Spirometry interpretation: still working towards clarity & consistency


By Mardi Chapman

31 Jul 2018

Variations in spirometry interpretation between labs in Australia is leading to inconsistencies in diagnosis and management  of obstructive lung disease, a study suggests.

Findings from a survey of 36 TSANZ-accredited lung function laboratories in Australia and New Zealand reveal ‘substantial’ variation between institutions in how laboratories define the lower limit of normal range, airflow obstruction and significant bronchodilator reversibility, as well as their choice of spirometry reference equations.

All but one of the laboratories were public facilities and most tested adult or both adult and paediatric populations, according to the results published by Victorian respiratory specialists in Internal Medicine Journal.

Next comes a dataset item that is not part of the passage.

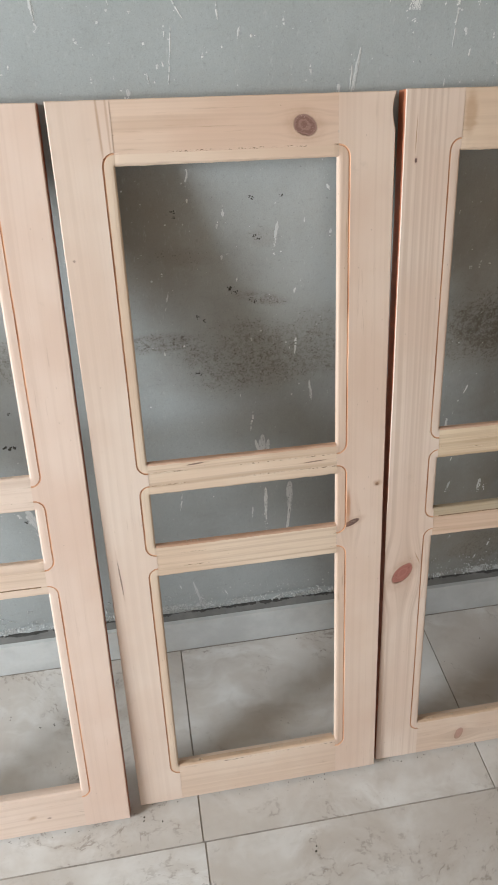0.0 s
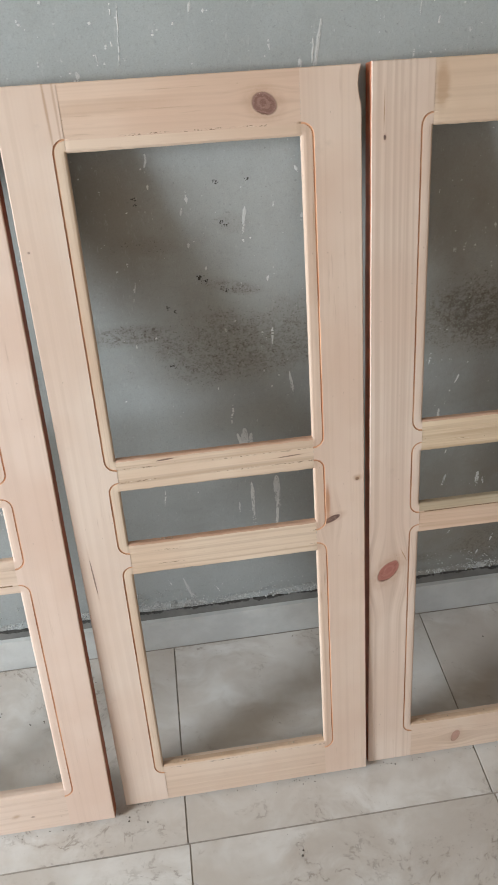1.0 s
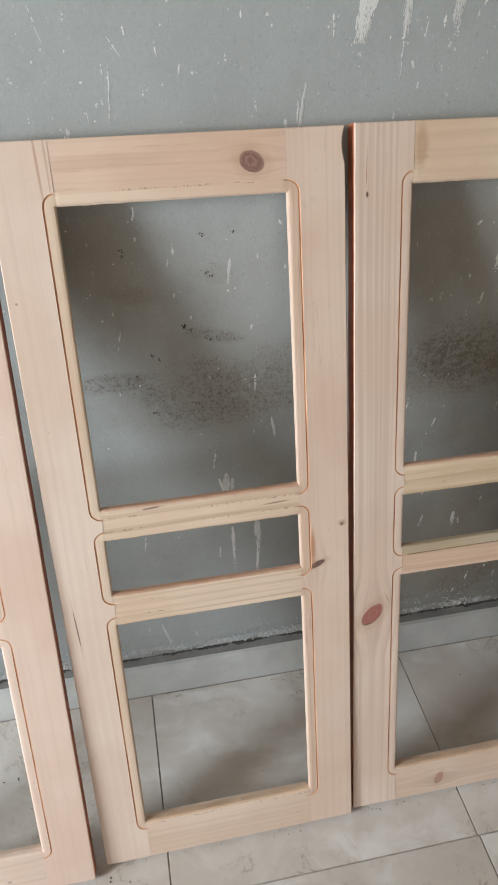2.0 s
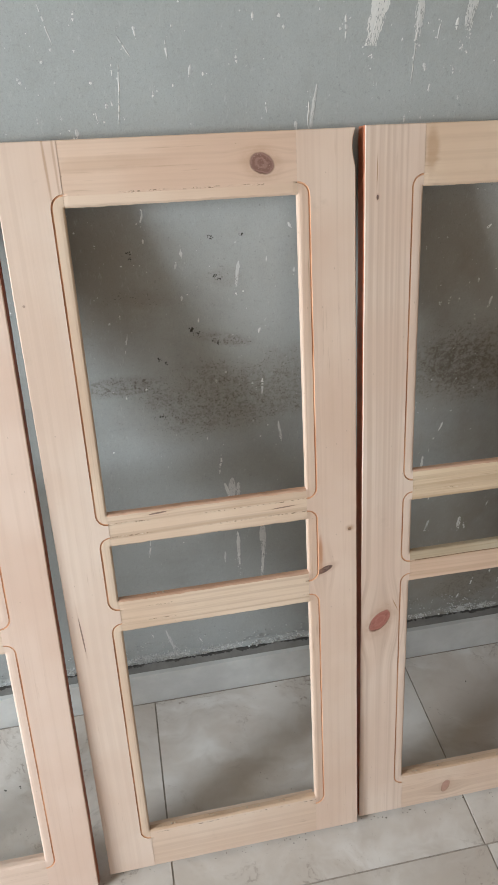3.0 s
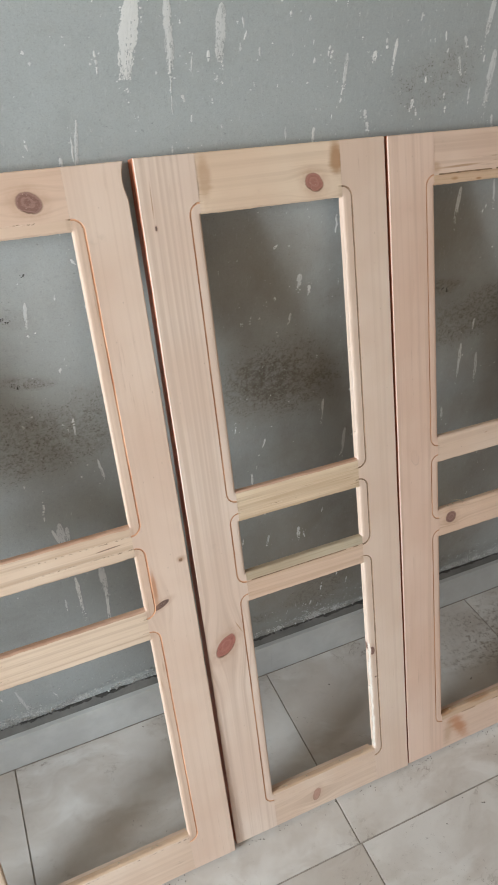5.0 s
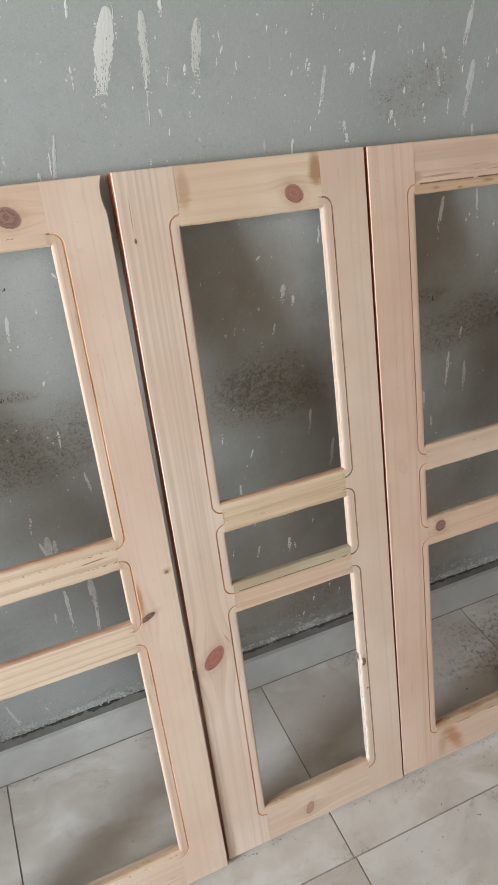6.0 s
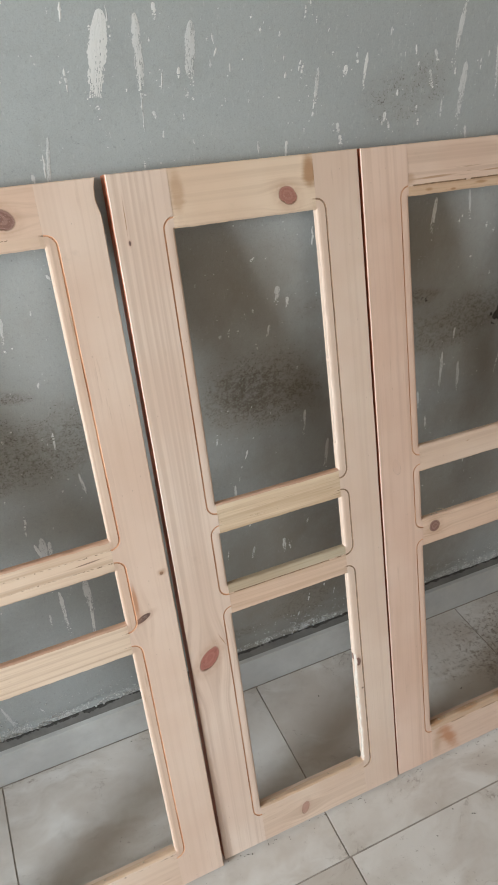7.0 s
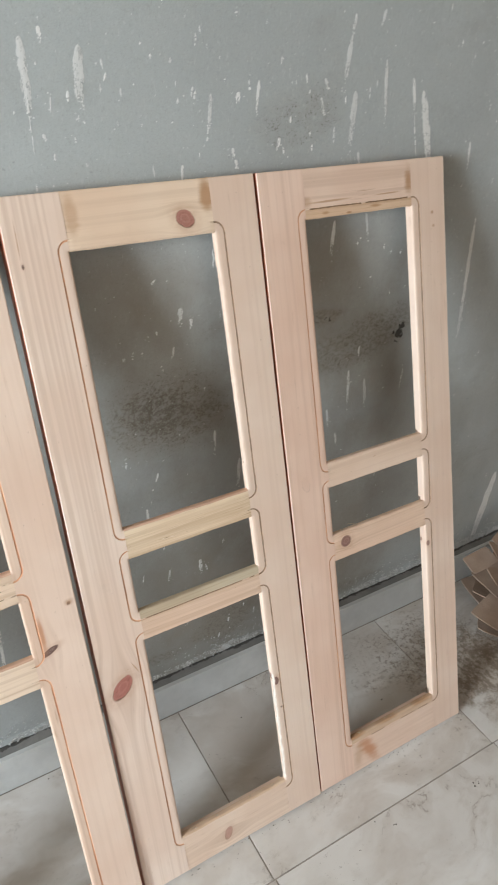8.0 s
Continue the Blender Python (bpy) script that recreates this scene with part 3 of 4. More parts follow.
splatter = bmesh.new()


def paint_runs(runs):
    """The runs of one stretch of wall; the large ones are parts of their own."""
    for run in runs:
        if run[4] < 0.0115:
            splash(splatter, *run)
        else:
            bm = bmesh.new()
            smear(bm, *run)
            part("paint_run", bm, MAT_PAINT, wall_north)


# over the second and third door
paint_runs([(0.501, 1.405, 0.486, 1.322, 0.0235), (0.509, 1.409, 0.512, 1.369, 0.003), (0.546, 1.400, 0.547, 1.325, 0.0118), (0.546, 1.349, 0.547, 1.259, 0.002),
            (0.622, 1.390, 0.618, 1.329, 0.014), (0.413, 1.262, 0.407, 1.209, 0.005), (0.404, 1.242, 0.403, 1.210, 0.003), (0.386, 1.217, 0.386, 1.206, 0.005),
            (0.447, 1.341, 0.448, 1.314, 0.003), (0.453, 1.413, 0.450, 1.392, 0.004), (0.572, 1.411, 0.573, 1.399, 0.006), (0.579, 1.334, 0.576, 1.310, 0.002),
            (0.601, 1.336, 0.602, 1.322, 0.004), (0.562, 1.284, 0.564, 1.278, 0.005), (0.659, 1.357, 0.655, 1.346, 0.003), (0.653, 1.374, 0.654, 1.361, 0.003),
            (0.678, 1.337, 0.679, 1.326, 0.003), (0.606, 1.278, 0.607, 1.270, 0.003), (0.544, 1.220, 0.543, 1.208, 0.003)])
# over the third and fourth door
paint_runs([(0.793, 1.329, 0.792, 1.313, 0.004), (0.820, 1.326, 0.817, 1.283, 0.006), (0.817, 1.281, 0.813, 1.260, 0.003), (0.868, 1.327, 0.867, 1.316, 0.007),
            (0.904, 1.342, 0.901, 1.307, 0.006), (1.024, 1.314, 1.029, 1.295, 0.006), (1.094, 1.322, 1.092, 1.258, 0.012), (1.055, 1.269, 1.056, 1.243, 0.004),
            (0.946, 1.258, 0.944, 1.246, 0.006), (0.953, 1.244, 0.956, 1.230, 0.004), (0.859, 1.248, 0.860, 1.237, 0.006), (0.864, 1.230, 0.866, 1.221, 0.006),
            (0.770, 1.229, 0.770, 1.208, 0.005), (0.722, 1.233, 0.723, 1.214, 0.003), (0.992, 1.349, 0.995, 1.337, 0.003), (1.030, 1.342, 1.034, 1.331, 0.006),
            (1.111, 1.226, 1.115, 1.209, 0.005), (1.124, 1.326, 1.125, 1.309, 0.003), (0.945, 1.374, 0.943, 1.363, 0.003)])
# over and beside the fourth door
paint_runs([(0.796, 1.404, 0.796, 1.388, 0.003), (0.755, 1.374, 0.754, 1.367, 0.003), (0.966, 1.289, 0.966, 1.279, 0.004), (1.081, 1.432, 1.079, 1.413, 0.006),
            (1.077, 1.403, 1.071, 1.349, 0.009), (1.141, 1.439, 1.138, 1.424, 0.006), (1.154, 1.368, 1.162, 1.294, 0.007), (1.219, 1.338, 1.228, 1.298, 0.007),
            (1.246, 1.318, 1.279, 1.207, 0.017), (1.230, 1.282, 1.249, 1.209, 0.003), (1.384, 1.226, 1.388, 1.192, 0.006), (1.440, 1.076, 1.452, 0.855, 0.010),
            (1.721, 0.340, 1.692, 0.136, 0.026), (1.322, 1.395, 1.322, 1.385, 0.004)])
# seen through the fourth and third door
paint_runs([(1.073, 1.111, 1.072, 1.060, 0.008), (1.145, 1.118, 1.153, 1.081, 0.005), (1.144, 0.792, 1.149, 0.727, 0.007), (1.191, 0.761, 1.198, 0.709, 0.008),
            (1.300, 0.760, 1.297, 0.710, 0.003), (1.166, 0.843, 1.166, 0.828, 0.005), (1.095, 0.710, 1.101, 0.678, 0.005), (1.125, 0.643, 1.129, 0.618, 0.005),
            (0.759, 0.999, 0.758, 0.980, 0.010), (0.778, 0.976, 0.779, 0.964, 0.007), (0.714, 1.056, 0.708, 1.048, 0.004), (0.824, 0.736, 0.824, 0.698, 0.006),
            (0.881, 0.654, 0.879, 0.599, 0.008), (0.744, 0.930, 0.742, 0.916, 0.005), (0.639, 0.728, 0.637, 0.704, 0.004), (0.701, 0.675, 0.695, 0.655, 0.004),
            (0.673, 0.598, 0.674, 0.570, 0.005), (0.823, 1.092, 0.823, 1.060, 0.004), (0.786, 0.418, 0.788, 0.391, 0.008)])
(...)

Most laboratories (75%) defined the lower limit of the normal range using the 5th percentile, while almost one in five (19.4%) used a fixed cut-off definition that risked ‘under classification of obstruction in the young and over classification in older adults’.

The study also found 80.5% of labs used FEV1/FVC as the sole parameter to identify airflow obstruction with a minority of labs using other combinations of parameters.

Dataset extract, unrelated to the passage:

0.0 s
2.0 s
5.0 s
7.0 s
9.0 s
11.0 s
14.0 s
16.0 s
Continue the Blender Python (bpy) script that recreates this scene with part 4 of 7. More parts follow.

And most labs (69.4%) defined airflow obstruction as FEV1/FVC below the 5th percentile versus FEV1/FVC < 0.70 or other fixed cut-offs.

In line with American Thoracic Society (ATS) guidelines, most laboratories used ≥ 200mL and ≥12% increase in FEV1 and/or FVC as the definition of significant bronchodilator response however others used the GOLD or COPD-X definition of ≥ 200mL and ≥ 12% increase in FEV1 only.

Laboratories used a variety of reference equations with fewer than half (44.4%) using the Global Lung Initiative equations (GLI 2012) as recommended by the Australia and New Zealand Society of Respiratory Science (ANZSRS).

The study authors said the discordance in interpretation practice was substantial especially given the fact that all labs were TSANZ accredited.

“The observed variation is likely to be amplified when non-accredited testing facilities throughout Australia and New Zealand are taken into account. The variation in practice may translate into clinically appreciable differences for the diagnosis and management of common obstructive respiratory conditions,” they wrote.

Co-author Dr Nicolette Holt from the Alfred Hospital’s department of respiratory medicine told the limbic increased education, training and awareness regarding current ATS/ERS definitions and choice of reference sets was required.

“Professional bodies ANZSRS and TSANZ need to continue to work towards standardisation of interpretation practices in Australia and New Zealand,” she said.

At the moment, two patients of the same gender, age, height, race, and with the same absolute lung function result performed at different centres may be managed differently due to the different definitions.

“Potentially, referring clinicians can re-interpret results based on current ATS/ERS spirometry interpretation definitions rather than accept a lab report. But really it is the responsibility of labs to ensure that they conform to latest recommendations regarding interpretation,” she said.

The TSANZ accreditation manual recommends use of the ATS/ERS standards for interpretation of spirometry.

However the study noted that the differences between clinical practice guidelines contributed to the variation in spirometry interpretation.